**THE REQUEST**
Using the data beneath this instruction, retype only the lines from the one that contains "q.make_compatible(carried.rotation_quaternion)" down to the one that contains "keys = carried.animation_data", both included, exactly as they appear.

**SOURCE EXCERPT**

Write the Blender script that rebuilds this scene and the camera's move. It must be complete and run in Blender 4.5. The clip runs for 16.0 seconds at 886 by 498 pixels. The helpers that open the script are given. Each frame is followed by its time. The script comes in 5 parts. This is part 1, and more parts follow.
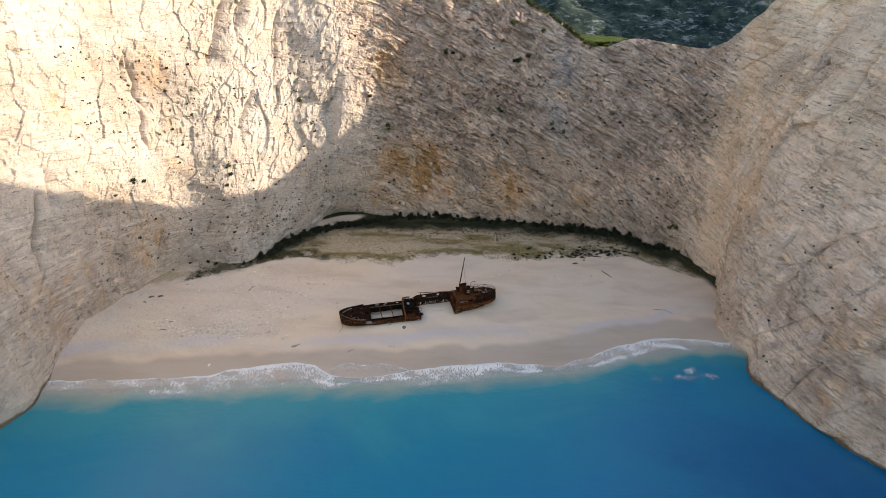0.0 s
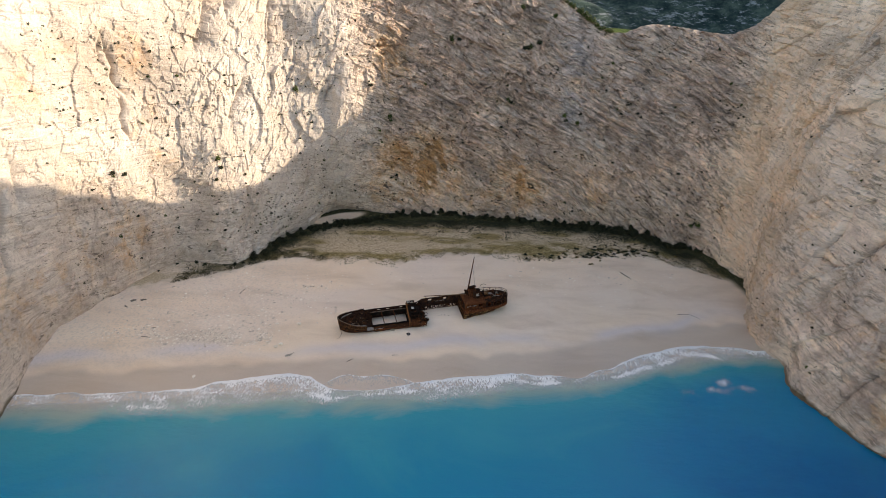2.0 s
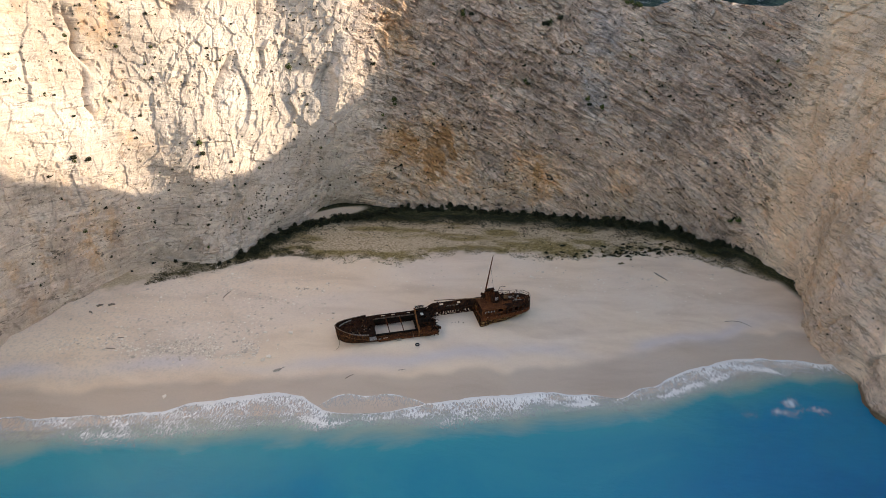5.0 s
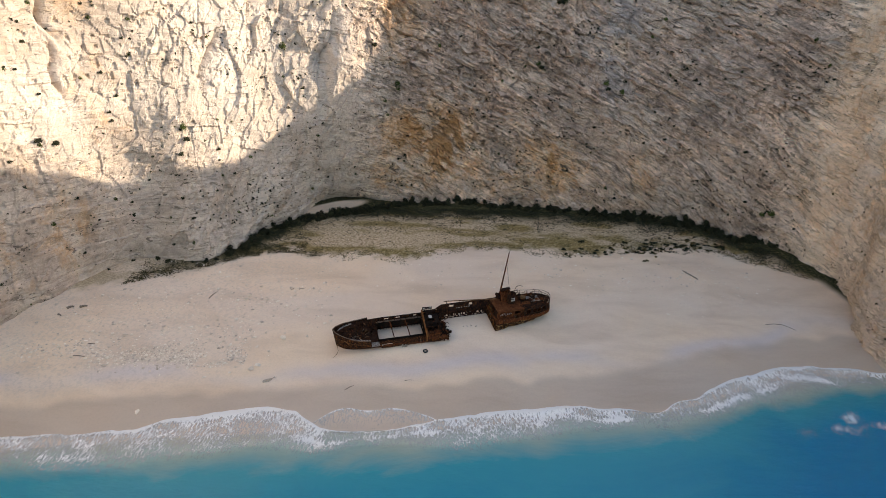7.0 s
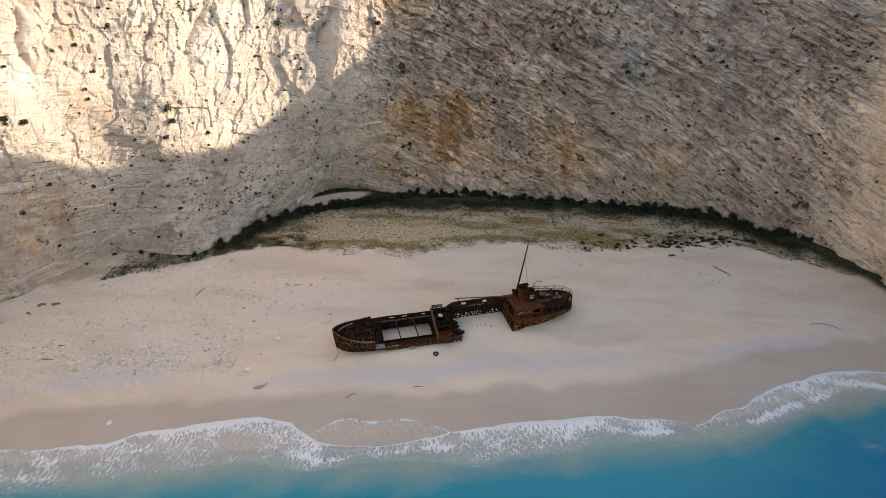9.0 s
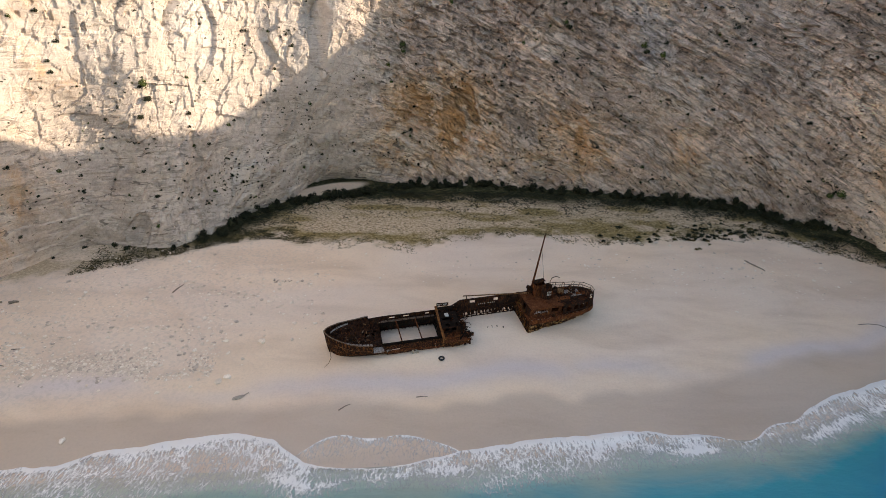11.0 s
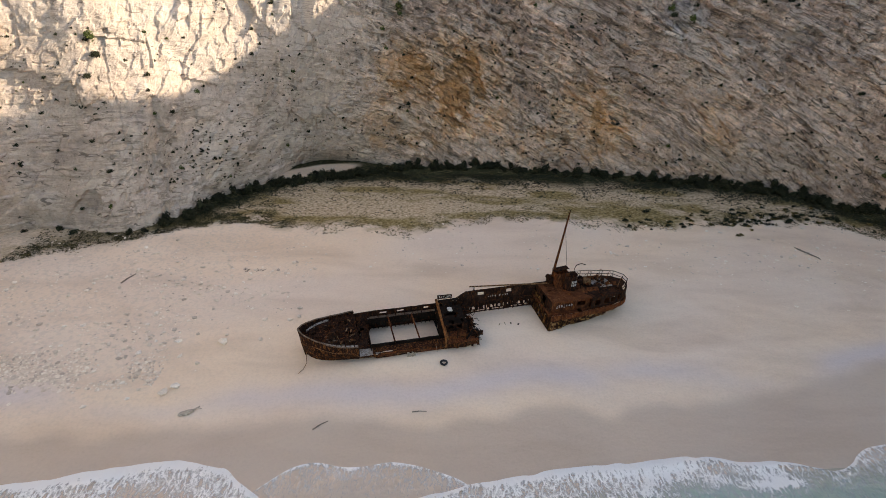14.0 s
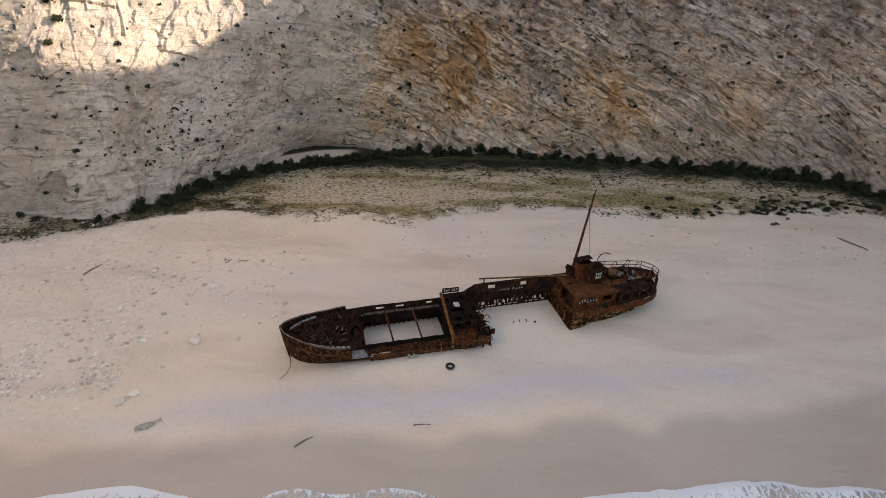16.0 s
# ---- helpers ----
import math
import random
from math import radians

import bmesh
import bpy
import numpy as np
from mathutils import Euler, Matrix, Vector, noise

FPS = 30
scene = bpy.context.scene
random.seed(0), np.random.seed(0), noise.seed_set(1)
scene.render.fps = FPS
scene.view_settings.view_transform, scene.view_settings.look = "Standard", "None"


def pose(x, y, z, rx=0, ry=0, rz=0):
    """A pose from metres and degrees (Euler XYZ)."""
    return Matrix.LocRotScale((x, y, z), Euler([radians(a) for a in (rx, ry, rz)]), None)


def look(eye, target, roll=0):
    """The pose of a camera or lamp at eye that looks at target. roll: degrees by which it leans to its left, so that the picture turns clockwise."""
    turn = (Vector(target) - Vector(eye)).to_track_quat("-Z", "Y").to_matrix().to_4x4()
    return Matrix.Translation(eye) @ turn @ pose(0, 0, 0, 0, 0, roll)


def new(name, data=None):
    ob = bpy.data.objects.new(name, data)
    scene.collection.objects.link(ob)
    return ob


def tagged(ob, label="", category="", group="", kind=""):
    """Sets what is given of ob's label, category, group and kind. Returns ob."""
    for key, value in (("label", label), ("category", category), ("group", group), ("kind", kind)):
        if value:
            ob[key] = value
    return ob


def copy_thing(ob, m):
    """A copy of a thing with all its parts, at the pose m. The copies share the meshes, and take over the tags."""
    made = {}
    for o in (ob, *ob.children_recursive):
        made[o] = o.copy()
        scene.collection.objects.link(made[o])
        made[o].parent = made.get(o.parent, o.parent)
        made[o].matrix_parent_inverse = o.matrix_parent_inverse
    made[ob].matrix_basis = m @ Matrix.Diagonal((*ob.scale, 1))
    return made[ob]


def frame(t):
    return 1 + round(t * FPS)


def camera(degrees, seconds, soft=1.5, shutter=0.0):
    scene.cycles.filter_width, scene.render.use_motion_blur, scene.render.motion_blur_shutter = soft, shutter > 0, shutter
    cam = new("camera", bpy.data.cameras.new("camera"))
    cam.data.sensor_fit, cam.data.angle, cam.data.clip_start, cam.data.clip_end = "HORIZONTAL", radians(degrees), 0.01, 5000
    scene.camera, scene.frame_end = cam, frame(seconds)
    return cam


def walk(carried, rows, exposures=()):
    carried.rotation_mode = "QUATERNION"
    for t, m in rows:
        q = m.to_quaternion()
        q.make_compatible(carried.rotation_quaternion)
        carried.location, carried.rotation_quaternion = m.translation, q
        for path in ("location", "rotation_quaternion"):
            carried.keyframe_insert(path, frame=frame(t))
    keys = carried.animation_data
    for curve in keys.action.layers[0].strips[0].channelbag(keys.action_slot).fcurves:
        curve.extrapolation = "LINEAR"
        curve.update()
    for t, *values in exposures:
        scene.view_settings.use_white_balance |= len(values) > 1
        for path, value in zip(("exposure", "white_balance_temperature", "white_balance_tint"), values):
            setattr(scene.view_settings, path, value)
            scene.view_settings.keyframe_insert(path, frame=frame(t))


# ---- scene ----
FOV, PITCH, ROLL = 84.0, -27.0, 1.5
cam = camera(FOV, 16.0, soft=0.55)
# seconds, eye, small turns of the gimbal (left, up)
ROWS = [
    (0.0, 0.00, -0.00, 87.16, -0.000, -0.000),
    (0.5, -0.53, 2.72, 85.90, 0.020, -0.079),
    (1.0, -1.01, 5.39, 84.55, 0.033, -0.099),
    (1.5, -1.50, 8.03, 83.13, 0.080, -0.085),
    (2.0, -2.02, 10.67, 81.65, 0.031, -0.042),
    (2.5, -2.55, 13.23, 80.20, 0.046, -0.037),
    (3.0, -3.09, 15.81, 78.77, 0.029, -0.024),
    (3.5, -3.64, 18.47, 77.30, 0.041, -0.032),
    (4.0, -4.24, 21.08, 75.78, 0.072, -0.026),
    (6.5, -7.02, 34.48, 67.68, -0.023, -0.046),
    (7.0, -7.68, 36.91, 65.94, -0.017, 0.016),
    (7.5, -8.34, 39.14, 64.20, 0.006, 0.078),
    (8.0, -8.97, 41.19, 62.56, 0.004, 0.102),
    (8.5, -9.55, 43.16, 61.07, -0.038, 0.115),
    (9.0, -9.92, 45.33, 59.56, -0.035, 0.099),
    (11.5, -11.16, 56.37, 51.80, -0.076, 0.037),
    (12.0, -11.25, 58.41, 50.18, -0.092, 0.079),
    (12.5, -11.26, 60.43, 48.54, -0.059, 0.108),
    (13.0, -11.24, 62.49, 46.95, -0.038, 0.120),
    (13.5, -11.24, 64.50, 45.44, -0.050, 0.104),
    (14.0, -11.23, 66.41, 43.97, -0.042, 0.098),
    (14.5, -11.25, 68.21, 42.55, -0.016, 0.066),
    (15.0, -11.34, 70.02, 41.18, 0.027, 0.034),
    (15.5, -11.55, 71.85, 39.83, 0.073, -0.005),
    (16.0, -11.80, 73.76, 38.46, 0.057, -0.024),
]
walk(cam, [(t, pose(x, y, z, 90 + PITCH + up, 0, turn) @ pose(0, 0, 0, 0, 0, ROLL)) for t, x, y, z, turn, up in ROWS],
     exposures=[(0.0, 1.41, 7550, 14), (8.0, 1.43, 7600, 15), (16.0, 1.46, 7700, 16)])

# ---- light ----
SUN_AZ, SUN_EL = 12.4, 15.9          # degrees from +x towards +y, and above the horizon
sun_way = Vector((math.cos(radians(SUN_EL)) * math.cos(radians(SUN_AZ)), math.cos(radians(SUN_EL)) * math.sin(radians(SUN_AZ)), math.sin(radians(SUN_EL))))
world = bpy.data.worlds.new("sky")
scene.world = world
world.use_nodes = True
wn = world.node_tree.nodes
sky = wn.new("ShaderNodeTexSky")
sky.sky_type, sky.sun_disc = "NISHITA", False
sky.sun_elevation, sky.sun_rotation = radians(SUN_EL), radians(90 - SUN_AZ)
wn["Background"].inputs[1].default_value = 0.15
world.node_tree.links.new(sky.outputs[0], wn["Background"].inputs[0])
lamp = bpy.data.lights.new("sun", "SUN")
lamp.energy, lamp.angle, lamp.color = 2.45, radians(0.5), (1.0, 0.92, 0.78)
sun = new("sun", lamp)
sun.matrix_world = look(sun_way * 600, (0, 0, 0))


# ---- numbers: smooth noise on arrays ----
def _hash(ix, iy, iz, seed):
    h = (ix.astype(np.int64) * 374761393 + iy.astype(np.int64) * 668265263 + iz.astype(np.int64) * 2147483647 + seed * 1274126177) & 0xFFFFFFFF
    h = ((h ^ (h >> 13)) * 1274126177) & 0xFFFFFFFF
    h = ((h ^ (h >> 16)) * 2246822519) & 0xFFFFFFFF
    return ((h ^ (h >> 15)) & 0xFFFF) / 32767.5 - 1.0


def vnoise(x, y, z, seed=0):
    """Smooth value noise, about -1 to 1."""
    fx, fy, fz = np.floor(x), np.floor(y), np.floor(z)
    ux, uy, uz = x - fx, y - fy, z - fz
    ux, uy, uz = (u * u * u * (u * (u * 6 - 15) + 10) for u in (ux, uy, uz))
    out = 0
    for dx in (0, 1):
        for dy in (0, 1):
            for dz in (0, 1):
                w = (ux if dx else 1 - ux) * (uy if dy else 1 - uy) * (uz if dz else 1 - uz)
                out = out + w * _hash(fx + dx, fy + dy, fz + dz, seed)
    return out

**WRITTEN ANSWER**
        q.make_compatible(carried.rotation_quaternion)
        carried.location, carried.rotation_quaternion = m.translation, q
        for path in ("location", "rotation_quaternion"):
            carried.keyframe_insert(path, frame=frame(t))
    keys = carried.animation_data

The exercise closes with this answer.